EXERCISE DETAILS:
Would you write out the listing verbatim and skip every picture in it?

━━━ DATASET SECTION

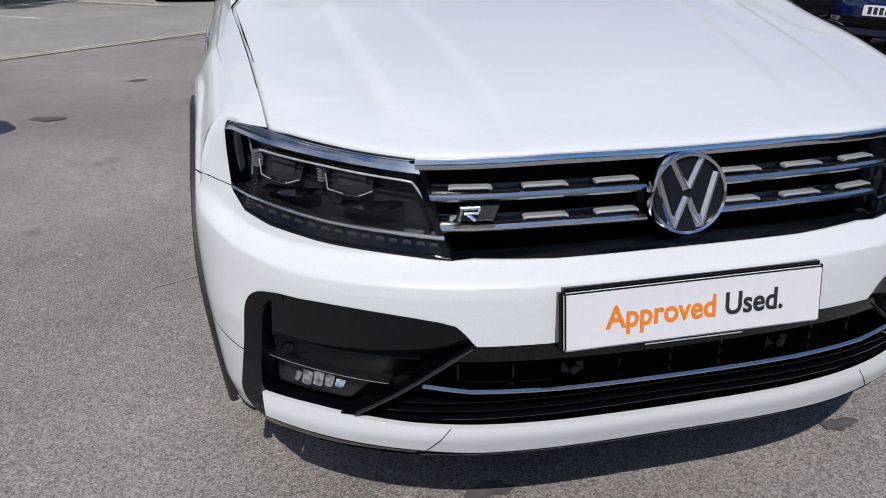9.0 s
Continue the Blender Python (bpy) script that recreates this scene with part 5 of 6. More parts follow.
def build_cabin(car, add, detail):
    """Dashboard, wheel and seats as seen through the glass (the driver sits on the car's right, -x)."""
    add("dashboard", Geo().grid(lambda i, j: Vector((lerp(-0.70, 0.70, i), (-0.96, -0.72, -0.55, -0.50)[round(j * 3)] + 0.10 * (2 * i - 1) ** 2 * (1 - j), (1.02, 1.045, 1.00, 0.74)[round(j * 3)])), 16, 3), M_FABRIC)
    wheel = Geo()
    ring = [Vector((-0.37 + 0.175 * math.cos(a), -0.34 - 0.07 * math.sin(a), 0.935 + 0.150 * math.sin(a))) for a in (k * math.pi / 16 for k in range(33))]
    wheel.tube(ring, 0.015, 8, caps=False)
    wheel.box(-0.43, -0.31, -0.38, -0.31, 0.89, 0.975)
    wheel.tube([(-0.52, -0.34, 0.935), (-0.22, -0.34, 0.935)], 0.018, 6)
    add("steering_wheel", wheel, M_DARK)
    if detail > 1:
        add("dash_trim", Geo().tube([(lerp(-0.52, 0.40, k / 10), -0.735 + 0.10 * (lerp(-0.52, 0.40, k / 10) / 0.7) ** 2 * 0.66, 1.052) for k in range(11)], 0.006, 6), M_PALECLOTH)
    for x in (-0.37, 0.37):
        g = Geo()
        def back(i, j):
            t = lerp(0, 1, j)
            w = lerp(0.25, 0.20, t)
            q = lerp(-1, 1, i)
            return Vector((x + w * q, 0.18 + 0.24 * t - 0.05 * abs(q) ** 2.5 - 0.03, 0.66 + 0.60 * t))
        g.grid(back, 10, 8)
        g.grid(lambda i, j: back(i, j) + Vector((0, 0.12, 0)), 10, 8)
        g.box(x - 0.25, x + 0.25, -0.30, 0.20, 0.55, 0.72)
        seat = add("front_seat", g, M_FABRIC, thick=0.012)
        add("headrest", Geo().tube([(x - 0.12, 0.43, 1.36), (x + 0.12, 0.43, 1.36)], 0.085, 12, flat=1.15), M_FABRIC, parent=seat)
        add("headrest_post", Geo().tube([(x - 0.05, 0.43, 1.24), (x - 0.05, 0.43, 1.34)], 0.008, 6).tube([(x + 0.05, 0.43, 1.24), (x + 0.05, 0.43, 1.34)], 0.008, 6), M_CHROME, parent=seat)
        if detail > 1:
            add("belt_tag", Geo().box(*((-0.12, -0.085, 0.34, 0.36, 1.305, 1.36) if x < 0 else (0.535, 0.57, 0.30, 0.32, 1.175, 1.23))), M_REDTAG, "small red tag", parent=seat)
    add("rear_seat", Geo().box(-0.66, 0.66, 0.95, 1.40, 0.60, 0.82).grid(lambda i, j: Vector((lerp(-0.66, 0.66, i), 1.30 + 0.20 * j, lerp(0.75, 1.28, j))), 8, 4), M_FABRIC)
    for x in (-0.38, 0.38):
        add("rear_headrest", Geo().tube([(x - 0.11, 1.50, 1.33), (x + 0.11, 1.50, 1.33)], 0.07, 10), M_FABRIC)
    add("headlining", Geo().grid(lambda i, j: roof_pt(lerp(-0.95, 0.95, i), lerp(0.02, 0.97, j), -0.03), 10, 12), M_PALECLOTH)
    add("cabin_mirror", Geo().box(-0.10, 0.10, -0.20, -0.17, 1.36, 1.42), M_GLOSS)
    for sd in (1, -1):
        add("door_lining", Geo().grid(lambda i, j: Vector((sd * (0.82 - 0.03 * j), lerp(-0.85, 1.5, i), lerp(0.78, 1.05, j))), 8, 2), M_FABRIC)
        add("inner_pillar", Geo().grid(lambda i, j: (lambda p: Vector((sd * (p.x - 0.035), p.y, p.z)))(belt_eave(lerp(0.30, 0.335, i), j)), 2, 4), M_MATT)


LAMP_TOP = [(0.499, 0.832), (0.600, 0.845), (0.742, 0.857), (0.860, 0.862), (0.960, 0.860), (1.045, 0.846)]
LAMP_BOT = [(0.444, 0.664), (0.600, 0.690), (0.750, 0.718), (0.880, 0.743), (0.980, 0.766), (1.065, 0.800)]
LAMP_BOT_SMALL = [(0.468, 0.768), (0.600, 0.732), (0.750, 0.704), (0.880, 0.704), (0.980, 0.734), (1.065, 0.792)]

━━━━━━

CORRECT OUTPUT:
9.0 s
Continue the Blender Python (bpy) script that recreates this scene with part 5 of 6. More parts follow.
def build_cabin(car, add, detail):
    """Dashboard, wheel and seats as seen through the glass (the driver sits on the car's right, -x)."""
    add("dashboard", Geo().grid(lambda i, j: Vector((lerp(-0.70, 0.70, i), (-0.96, -0.72, -0.55, -0.50)[round(j * 3)] + 0.10 * (2 * i - 1) ** 2 * (1 - j), (1.02, 1.045, 1.00, 0.74)[round(j * 3)])), 16, 3), M_FABRIC)
    wheel = Geo()
    ring = [Vector((-0.37 + 0.175 * math.cos(a), -0.34 - 0.07 * math.sin(a), 0.935 + 0.150 * math.sin(a))) for a in (k * math.pi / 16 for k in range(33))]
    wheel.tube(ring, 0.015, 8, caps=False)
    wheel.box(-0.43, -0.31, -0.38, -0.31, 0.89, 0.975)
    wheel.tube([(-0.52, -0.34, 0.935), (-0.22, -0.34, 0.935)], 0.018, 6)
    add("steering_wheel", wheel, M_DARK)
    if detail > 1:
        add("dash_trim", Geo().tube([(lerp(-0.52, 0.40, k / 10), -0.735 + 0.10 * (lerp(-0.52, 0.40, k / 10) / 0.7) ** 2 * 0.66, 1.052) for k in range(11)], 0.006, 6), M_PALECLOTH)
    for x in (-0.37, 0.37):
        g = Geo()
        def back(i, j):
            t = lerp(0, 1, j)
            w = lerp(0.25, 0.20, t)
            q = lerp(-1, 1, i)
            return Vector((x + w * q, 0.18 + 0.24 * t - 0.05 * abs(q) ** 2.5 - 0.03, 0.66 + 0.60 * t))
        g.grid(back, 10, 8)
        g.grid(lambda i, j: back(i, j) + Vector((0, 0.12, 0)), 10, 8)
        g.box(x - 0.25, x + 0.25, -0.30, 0.20, 0.55, 0.72)
        seat = add("front_seat", g, M_FABRIC, thick=0.012)
        add("headrest", Geo().tube([(x - 0.12, 0.43, 1.36), (x + 0.12, 0.43, 1.36)], 0.085, 12, flat=1.15), M_FABRIC, parent=seat)
        add("headrest_post", Geo().tube([(x - 0.05, 0.43, 1.24), (x - 0.05, 0.43, 1.34)], 0.008, 6).tube([(x + 0.05, 0.43, 1.24), (x + 0.05, 0.43, 1.34)], 0.008, 6), M_CHROME, parent=seat)
        if detail > 1:
            add("belt_tag", Geo().box(*((-0.12, -0.085, 0.34, 0.36, 1.305, 1.36) if x < 0 else (0.535, 0.57, 0.30, 0.32, 1.175, 1.23))), M_REDTAG, "small red tag", parent=seat)
    add("rear_seat", Geo().box(-0.66, 0.66, 0.95, 1.40, 0.60, 0.82).grid(lambda i, j: Vector((lerp(-0.66, 0.66, i), 1.30 + 0.20 * j, lerp(0.75, 1.28, j))), 8, 4), M_FABRIC)
    for x in (-0.38, 0.38):
        add("rear_headrest", Geo().tube([(x - 0.11, 1.50, 1.33), (x + 0.11, 1.50, 1.33)], 0.07, 10), M_FABRIC)
    add("headlining", Geo().grid(lambda i, j: roof_pt(lerp(-0.95, 0.95, i), lerp(0.02, 0.97, j), -0.03), 10, 12), M_PALECLOTH)
    add("cabin_mirror", Geo().box(-0.10, 0.10, -0.20, -0.17, 1.36, 1.42), M_GLOSS)
    for sd in (1, -1):
        add("door_lining", Geo().grid(lambda i, j: Vector((sd * (0.82 - 0.03 * j), lerp(-0.85, 1.5, i), lerp(0.78, 1.05, j))), 8, 2), M_FABRIC)
        add("inner_pillar", Geo().grid(lambda i, j: (lambda p: Vector((sd * (p.x - 0.035), p.y, p.z)))(belt_eave(lerp(0.30, 0.335, i), j)), 2, 4), M_MATT)


LAMP_TOP = [(0.499, 0.832), (0.600, 0.845), (0.742, 0.857), (0.860, 0.862), (0.960, 0.860), (1.045, 0.846)]
LAMP_BOT = [(0.444, 0.664), (0.600, 0.690), (0.750, 0.718), (0.880, 0.743), (0.980, 0.766), (1.065, 0.800)]
LAMP_BOT_SMALL = [(0.468, 0.768), (0.600, 0.732), (0.750, 0.704), (0.880, 0.704), (0.980, 0.734), (1.065, 0.792)]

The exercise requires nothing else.